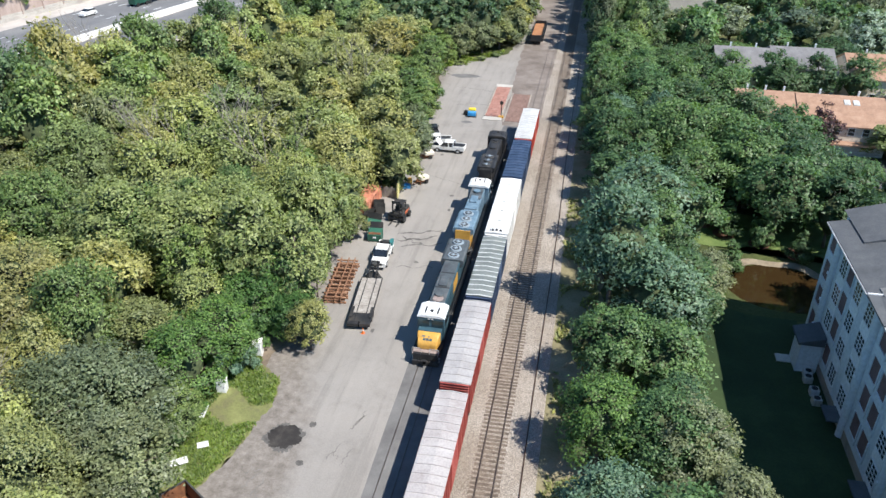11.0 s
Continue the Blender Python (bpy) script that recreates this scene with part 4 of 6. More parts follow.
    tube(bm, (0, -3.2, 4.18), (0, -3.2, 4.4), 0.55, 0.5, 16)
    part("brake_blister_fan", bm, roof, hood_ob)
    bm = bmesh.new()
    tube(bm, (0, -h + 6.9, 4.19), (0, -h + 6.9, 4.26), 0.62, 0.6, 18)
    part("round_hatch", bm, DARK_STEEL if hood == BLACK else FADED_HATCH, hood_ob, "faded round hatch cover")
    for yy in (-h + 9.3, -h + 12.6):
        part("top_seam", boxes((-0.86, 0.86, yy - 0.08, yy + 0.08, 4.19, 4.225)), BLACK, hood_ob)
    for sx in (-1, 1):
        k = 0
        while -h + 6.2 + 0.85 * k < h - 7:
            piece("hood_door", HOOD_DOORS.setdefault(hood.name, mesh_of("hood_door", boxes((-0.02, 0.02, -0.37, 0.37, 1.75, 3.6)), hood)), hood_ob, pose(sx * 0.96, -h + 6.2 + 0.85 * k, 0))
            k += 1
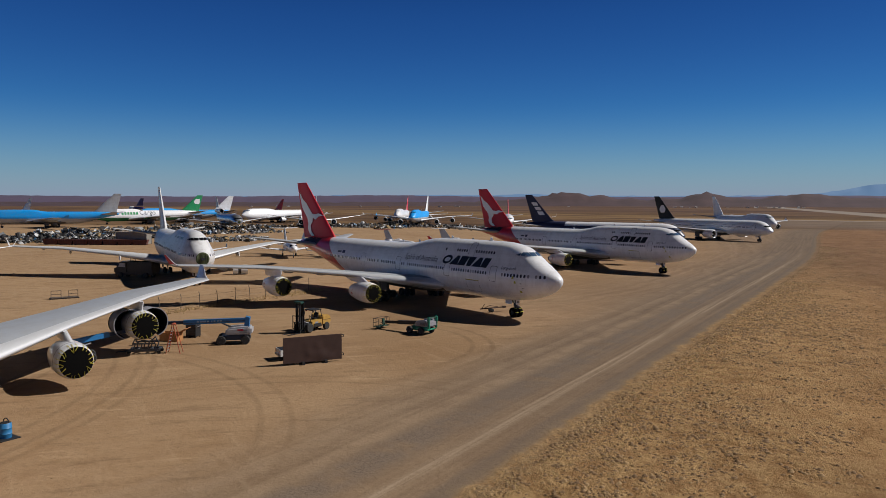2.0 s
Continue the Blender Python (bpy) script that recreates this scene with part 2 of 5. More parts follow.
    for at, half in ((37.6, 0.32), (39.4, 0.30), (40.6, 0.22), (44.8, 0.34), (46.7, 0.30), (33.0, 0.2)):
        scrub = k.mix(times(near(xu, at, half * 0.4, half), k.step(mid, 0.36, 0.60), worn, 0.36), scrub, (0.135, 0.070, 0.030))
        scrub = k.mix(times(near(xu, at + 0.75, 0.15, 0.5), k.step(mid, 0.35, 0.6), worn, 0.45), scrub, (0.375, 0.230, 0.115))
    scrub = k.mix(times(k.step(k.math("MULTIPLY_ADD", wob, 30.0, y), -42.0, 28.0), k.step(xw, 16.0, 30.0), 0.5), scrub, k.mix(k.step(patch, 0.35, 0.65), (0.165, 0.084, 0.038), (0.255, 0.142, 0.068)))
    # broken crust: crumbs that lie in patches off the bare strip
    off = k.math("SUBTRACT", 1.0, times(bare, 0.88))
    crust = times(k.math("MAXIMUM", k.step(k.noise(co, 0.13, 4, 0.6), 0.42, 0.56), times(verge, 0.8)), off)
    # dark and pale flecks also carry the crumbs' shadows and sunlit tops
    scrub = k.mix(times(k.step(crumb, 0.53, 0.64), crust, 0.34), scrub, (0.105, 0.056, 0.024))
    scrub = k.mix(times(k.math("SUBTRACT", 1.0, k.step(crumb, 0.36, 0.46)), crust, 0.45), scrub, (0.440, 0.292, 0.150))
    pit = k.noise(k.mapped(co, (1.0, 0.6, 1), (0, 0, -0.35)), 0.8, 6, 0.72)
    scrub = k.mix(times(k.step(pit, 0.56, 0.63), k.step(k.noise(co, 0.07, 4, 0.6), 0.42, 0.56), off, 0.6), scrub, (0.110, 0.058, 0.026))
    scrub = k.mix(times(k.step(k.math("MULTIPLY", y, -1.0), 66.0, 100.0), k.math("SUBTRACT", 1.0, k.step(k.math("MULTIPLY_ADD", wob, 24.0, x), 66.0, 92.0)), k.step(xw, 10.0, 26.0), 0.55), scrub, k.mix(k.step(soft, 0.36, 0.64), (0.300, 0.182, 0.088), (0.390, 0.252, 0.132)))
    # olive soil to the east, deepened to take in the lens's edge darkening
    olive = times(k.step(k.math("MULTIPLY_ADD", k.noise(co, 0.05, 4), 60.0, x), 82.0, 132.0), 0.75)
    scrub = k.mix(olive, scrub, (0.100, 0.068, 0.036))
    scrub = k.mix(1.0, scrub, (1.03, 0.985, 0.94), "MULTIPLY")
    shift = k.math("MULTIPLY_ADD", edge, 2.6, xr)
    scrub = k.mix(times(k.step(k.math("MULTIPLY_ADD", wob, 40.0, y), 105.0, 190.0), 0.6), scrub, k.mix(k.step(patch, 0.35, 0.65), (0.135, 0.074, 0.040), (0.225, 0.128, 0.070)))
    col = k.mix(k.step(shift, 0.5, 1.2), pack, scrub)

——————

● **WHAT YOU WILL DO**
Without including any pictures, print each record exactly.

● **WRITTEN REPLY**
11.0 s
Continue the Blender Python (bpy) script that recreates this scene with part 4 of 6. More parts follow.
    tube(bm, (0, -3.2, 4.18), (0, -3.2, 4.4), 0.55, 0.5, 16)
    part("brake_blister_fan", bm, roof, hood_ob)
    bm = bmesh.new()
    tube(bm, (0, -h + 6.9, 4.19), (0, -h + 6.9, 4.26), 0.62, 0.6, 18)
    part("round_hatch", bm, DARK_STEEL if hood == BLACK else FADED_HATCH, hood_ob, "faded round hatch cover")
    for yy in (-h + 9.3, -h + 12.6):
        part("top_seam", boxes((-0.86, 0.86, yy - 0.08, yy + 0.08, 4.19, 4.225)), BLACK, hood_ob)
    for sx in (-1, 1):
        k = 0
        while -h + 6.2 + 0.85 * k < h - 7:
            piece("hood_door", HOOD_DOORS.setdefault(hood.name, mesh_of("hood_door", boxes((-0.02, 0.02, -0.37, 0.37, 1.75, 3.6)), hood)), hood_ob, pose(sx * 0.96, -h + 6.2 + 0.85 * k, 0))
            k += 1
2.0 s
Continue the Blender Python (bpy) script that recreates this scene with part 2 of 5. More parts follow.
    for at, half in ((37.6, 0.32), (39.4, 0.30), (40.6, 0.22), (44.8, 0.34), (46.7, 0.30), (33.0, 0.2)):
        scrub = k.mix(times(near(xu, at, half * 0.4, half), k.step(mid, 0.36, 0.60), worn, 0.36), scrub, (0.135, 0.070, 0.030))
        scrub = k.mix(times(near(xu, at + 0.75, 0.15, 0.5), k.step(mid, 0.35, 0.6), worn, 0.45), scrub, (0.375, 0.230, 0.115))
    scrub = k.mix(times(k.step(k.math("MULTIPLY_ADD", wob, 30.0, y), -42.0, 28.0), k.step(xw, 16.0, 30.0), 0.5), scrub, k.mix(k.step(patch, 0.35, 0.65), (0.165, 0.084, 0.038), (0.255, 0.142, 0.068)))
    # broken crust: crumbs that lie in patches off the bare strip
    off = k.math("SUBTRACT", 1.0, times(bare, 0.88))
    crust = times(k.math("MAXIMUM", k.step(k.noise(co, 0.13, 4, 0.6), 0.42, 0.56), times(verge, 0.8)), off)
    # dark and pale flecks also carry the crumbs' shadows and sunlit tops
    scrub = k.mix(times(k.step(crumb, 0.53, 0.64), crust, 0.34), scrub, (0.105, 0.056, 0.024))
    scrub = k.mix(times(k.math("SUBTRACT", 1.0, k.step(crumb, 0.36, 0.46)), crust, 0.45), scrub, (0.440, 0.292, 0.150))
    pit = k.noise(k.mapped(co, (1.0, 0.6, 1), (0, 0, -0.35)), 0.8, 6, 0.72)
    scrub = k.mix(times(k.step(pit, 0.56, 0.63), k.step(k.noise(co, 0.07, 4, 0.6), 0.42, 0.56), off, 0.6), scrub, (0.110, 0.058, 0.026))
    scrub = k.mix(times(k.step(k.math("MULTIPLY", y, -1.0), 66.0, 100.0), k.math("SUBTRACT", 1.0, k.step(k.math("MULTIPLY_ADD", wob, 24.0, x), 66.0, 92.0)), k.step(xw, 10.0, 26.0), 0.55), scrub, k.mix(k.step(soft, 0.36, 0.64), (0.300, 0.182, 0.088), (0.390, 0.252, 0.132)))
    # olive soil to the east, deepened to take in the lens's edge darkening
    olive = times(k.step(k.math("MULTIPLY_ADD", k.noise(co, 0.05, 4), 60.0, x), 82.0, 132.0), 0.75)
    scrub = k.mix(olive, scrub, (0.100, 0.068, 0.036))
    scrub = k.mix(1.0, scrub, (1.03, 0.985, 0.94), "MULTIPLY")
    shift = k.math("MULTIPLY_ADD", edge, 2.6, xr)
    scrub = k.mix(times(k.step(k.math("MULTIPLY_ADD", wob, 40.0, y), 105.0, 190.0), 0.6), scrub, k.mix(k.step(patch, 0.35, 0.65), (0.135, 0.074, 0.040), (0.225, 0.128, 0.070)))
    col = k.mix(k.step(shift, 0.5, 1.2), pack, scrub)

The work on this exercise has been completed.